- Entries with animation source code -
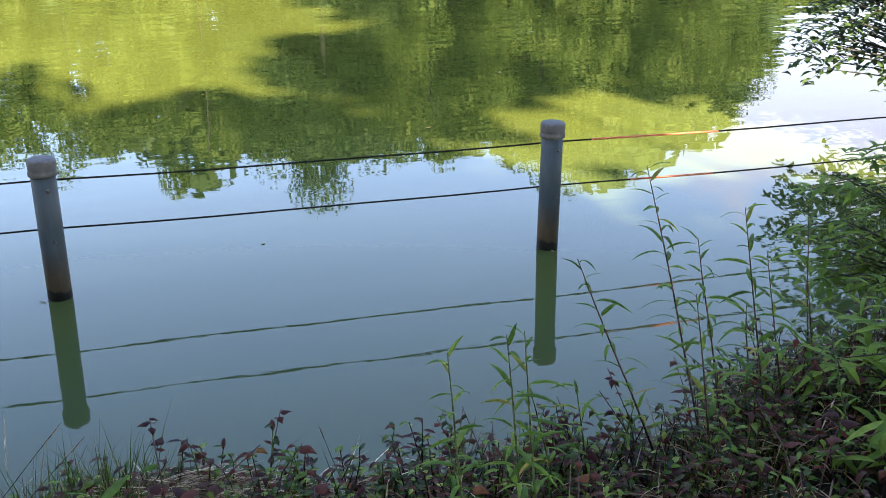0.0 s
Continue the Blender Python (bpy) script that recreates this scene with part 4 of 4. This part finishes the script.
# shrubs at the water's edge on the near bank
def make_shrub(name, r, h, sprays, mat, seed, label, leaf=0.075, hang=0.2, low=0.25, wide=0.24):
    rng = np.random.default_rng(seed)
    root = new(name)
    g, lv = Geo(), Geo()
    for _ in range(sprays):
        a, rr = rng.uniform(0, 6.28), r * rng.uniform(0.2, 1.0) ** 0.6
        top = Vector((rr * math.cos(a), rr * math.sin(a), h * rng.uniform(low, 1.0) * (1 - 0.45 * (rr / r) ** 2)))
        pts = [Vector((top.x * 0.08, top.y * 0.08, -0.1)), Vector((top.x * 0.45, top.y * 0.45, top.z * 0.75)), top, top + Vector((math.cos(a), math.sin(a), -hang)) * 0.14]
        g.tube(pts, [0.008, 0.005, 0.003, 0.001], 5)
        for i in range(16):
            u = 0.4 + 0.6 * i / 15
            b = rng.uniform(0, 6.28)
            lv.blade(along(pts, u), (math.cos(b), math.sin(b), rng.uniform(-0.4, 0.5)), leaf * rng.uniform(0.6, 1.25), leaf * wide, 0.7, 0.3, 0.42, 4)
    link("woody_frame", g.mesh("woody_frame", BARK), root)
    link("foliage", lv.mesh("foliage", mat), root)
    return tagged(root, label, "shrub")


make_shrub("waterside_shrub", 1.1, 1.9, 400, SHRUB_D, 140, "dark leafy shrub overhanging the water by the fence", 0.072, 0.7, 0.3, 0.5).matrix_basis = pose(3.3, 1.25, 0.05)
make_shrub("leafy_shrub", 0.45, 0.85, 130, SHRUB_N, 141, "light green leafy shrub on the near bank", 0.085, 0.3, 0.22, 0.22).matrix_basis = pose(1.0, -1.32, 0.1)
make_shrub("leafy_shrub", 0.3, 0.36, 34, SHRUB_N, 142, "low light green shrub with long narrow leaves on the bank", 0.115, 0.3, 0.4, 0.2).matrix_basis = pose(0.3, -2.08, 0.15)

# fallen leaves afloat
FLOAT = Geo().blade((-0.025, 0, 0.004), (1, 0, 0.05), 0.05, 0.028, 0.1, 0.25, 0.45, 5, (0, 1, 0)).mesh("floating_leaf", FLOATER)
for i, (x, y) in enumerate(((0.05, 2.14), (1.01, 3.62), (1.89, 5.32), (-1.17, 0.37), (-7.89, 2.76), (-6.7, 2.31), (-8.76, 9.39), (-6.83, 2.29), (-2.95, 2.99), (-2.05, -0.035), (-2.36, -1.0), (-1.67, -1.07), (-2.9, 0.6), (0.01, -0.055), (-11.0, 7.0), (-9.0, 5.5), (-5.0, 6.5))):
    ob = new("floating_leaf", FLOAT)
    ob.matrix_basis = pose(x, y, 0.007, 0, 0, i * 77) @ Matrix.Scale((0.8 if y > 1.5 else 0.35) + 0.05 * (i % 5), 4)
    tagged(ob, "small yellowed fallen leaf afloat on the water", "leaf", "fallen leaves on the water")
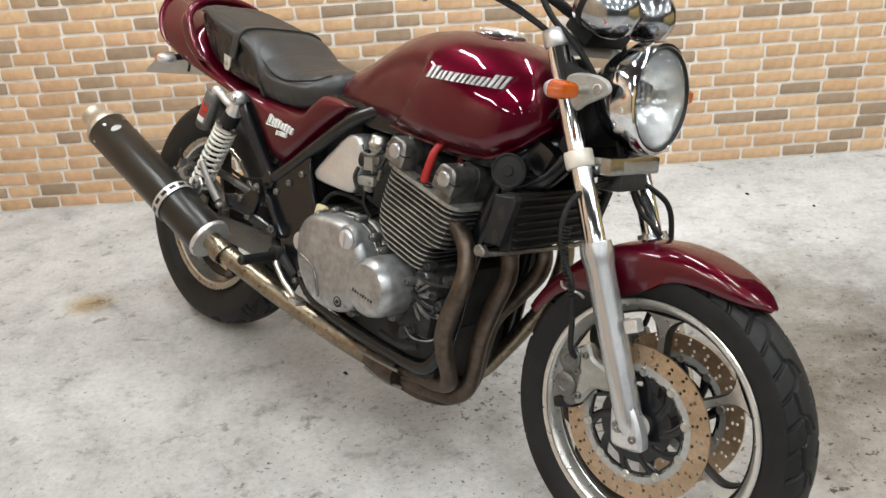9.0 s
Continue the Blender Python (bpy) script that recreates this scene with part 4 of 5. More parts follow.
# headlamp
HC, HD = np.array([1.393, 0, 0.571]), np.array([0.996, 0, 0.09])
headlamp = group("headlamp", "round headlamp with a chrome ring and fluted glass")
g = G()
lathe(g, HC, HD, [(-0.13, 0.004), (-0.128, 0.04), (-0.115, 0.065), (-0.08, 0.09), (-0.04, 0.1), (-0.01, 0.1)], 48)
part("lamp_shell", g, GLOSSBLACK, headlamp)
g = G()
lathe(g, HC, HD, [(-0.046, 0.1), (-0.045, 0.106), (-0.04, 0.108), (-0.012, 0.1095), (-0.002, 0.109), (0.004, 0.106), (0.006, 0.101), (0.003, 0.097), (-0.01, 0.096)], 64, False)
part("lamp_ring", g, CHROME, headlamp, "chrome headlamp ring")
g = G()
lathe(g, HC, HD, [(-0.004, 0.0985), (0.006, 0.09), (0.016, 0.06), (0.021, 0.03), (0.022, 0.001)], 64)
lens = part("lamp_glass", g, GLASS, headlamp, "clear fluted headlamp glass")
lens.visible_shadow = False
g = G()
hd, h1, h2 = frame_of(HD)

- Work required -
Copy all the lines of data exactly as they appear, dropping any images.

- Finished answer -
0.0 s
Continue the Blender Python (bpy) script that recreates this scene with part 4 of 4. This part finishes the script.
# shrubs at the water's edge on the near bank
def make_shrub(name, r, h, sprays, mat, seed, label, leaf=0.075, hang=0.2, low=0.25, wide=0.24):
    rng = np.random.default_rng(seed)
    root = new(name)
    g, lv = Geo(), Geo()
    for _ in range(sprays):
        a, rr = rng.uniform(0, 6.28), r * rng.uniform(0.2, 1.0) ** 0.6
        top = Vector((rr * math.cos(a), rr * math.sin(a), h * rng.uniform(low, 1.0) * (1 - 0.45 * (rr / r) ** 2)))
        pts = [Vector((top.x * 0.08, top.y * 0.08, -0.1)), Vector((top.x * 0.45, top.y * 0.45, top.z * 0.75)), top, top + Vector((math.cos(a), math.sin(a), -hang)) * 0.14]
        g.tube(pts, [0.008, 0.005, 0.003, 0.001], 5)
        for i in range(16):
            u = 0.4 + 0.6 * i / 15
            b = rng.uniform(0, 6.28)
            lv.blade(along(pts, u), (math.cos(b), math.sin(b), rng.uniform(-0.4, 0.5)), leaf * rng.uniform(0.6, 1.25), leaf * wide, 0.7, 0.3, 0.42, 4)
    link("woody_frame", g.mesh("woody_frame", BARK), root)
    link("foliage", lv.mesh("foliage", mat), root)
    return tagged(root, label, "shrub")


make_shrub("waterside_shrub", 1.1, 1.9, 400, SHRUB_D, 140, "dark leafy shrub overhanging the water by the fence", 0.072, 0.7, 0.3, 0.5).matrix_basis = pose(3.3, 1.25, 0.05)
make_shrub("leafy_shrub", 0.45, 0.85, 130, SHRUB_N, 141, "light green leafy shrub on the near bank", 0.085, 0.3, 0.22, 0.22).matrix_basis = pose(1.0, -1.32, 0.1)
make_shrub("leafy_shrub", 0.3, 0.36, 34, SHRUB_N, 142, "low light green shrub with long narrow leaves on the bank", 0.115, 0.3, 0.4, 0.2).matrix_basis = pose(0.3, -2.08, 0.15)

# fallen leaves afloat
FLOAT = Geo().blade((-0.025, 0, 0.004), (1, 0, 0.05), 0.05, 0.028, 0.1, 0.25, 0.45, 5, (0, 1, 0)).mesh("floating_leaf", FLOATER)
for i, (x, y) in enumerate(((0.05, 2.14), (1.01, 3.62), (1.89, 5.32), (-1.17, 0.37), (-7.89, 2.76), (-6.7, 2.31), (-8.76, 9.39), (-6.83, 2.29), (-2.95, 2.99), (-2.05, -0.035), (-2.36, -1.0), (-1.67, -1.07), (-2.9, 0.6), (0.01, -0.055), (-11.0, 7.0), (-9.0, 5.5), (-5.0, 6.5))):
    ob = new("floating_leaf", FLOAT)
    ob.matrix_basis = pose(x, y, 0.007, 0, 0, i * 77) @ Matrix.Scale((0.8 if y > 1.5 else 0.35) + 0.05 * (i % 5), 4)
    tagged(ob, "small yellowed fallen leaf afloat on the water", "leaf", "fallen leaves on the water")
9.0 s
Continue the Blender Python (bpy) script that recreates this scene with part 4 of 5. More parts follow.
# headlamp
HC, HD = np.array([1.393, 0, 0.571]), np.array([0.996, 0, 0.09])
headlamp = group("headlamp", "round headlamp with a chrome ring and fluted glass")
g = G()
lathe(g, HC, HD, [(-0.13, 0.004), (-0.128, 0.04), (-0.115, 0.065), (-0.08, 0.09), (-0.04, 0.1), (-0.01, 0.1)], 48)
part("lamp_shell", g, GLOSSBLACK, headlamp)
g = G()
lathe(g, HC, HD, [(-0.046, 0.1), (-0.045, 0.106), (-0.04, 0.108), (-0.012, 0.1095), (-0.002, 0.109), (0.004, 0.106), (0.006, 0.101), (0.003, 0.097), (-0.01, 0.096)], 64, False)
part("lamp_ring", g, CHROME, headlamp, "chrome headlamp ring")
g = G()
lathe(g, HC, HD, [(-0.004, 0.0985), (0.006, 0.09), (0.016, 0.06), (0.021, 0.03), (0.022, 0.001)], 64)
lens = part("lamp_glass", g, GLASS, headlamp, "clear fluted headlamp glass")
lens.visible_shadow = False
g = G()
hd, h1, h2 = frame_of(HD)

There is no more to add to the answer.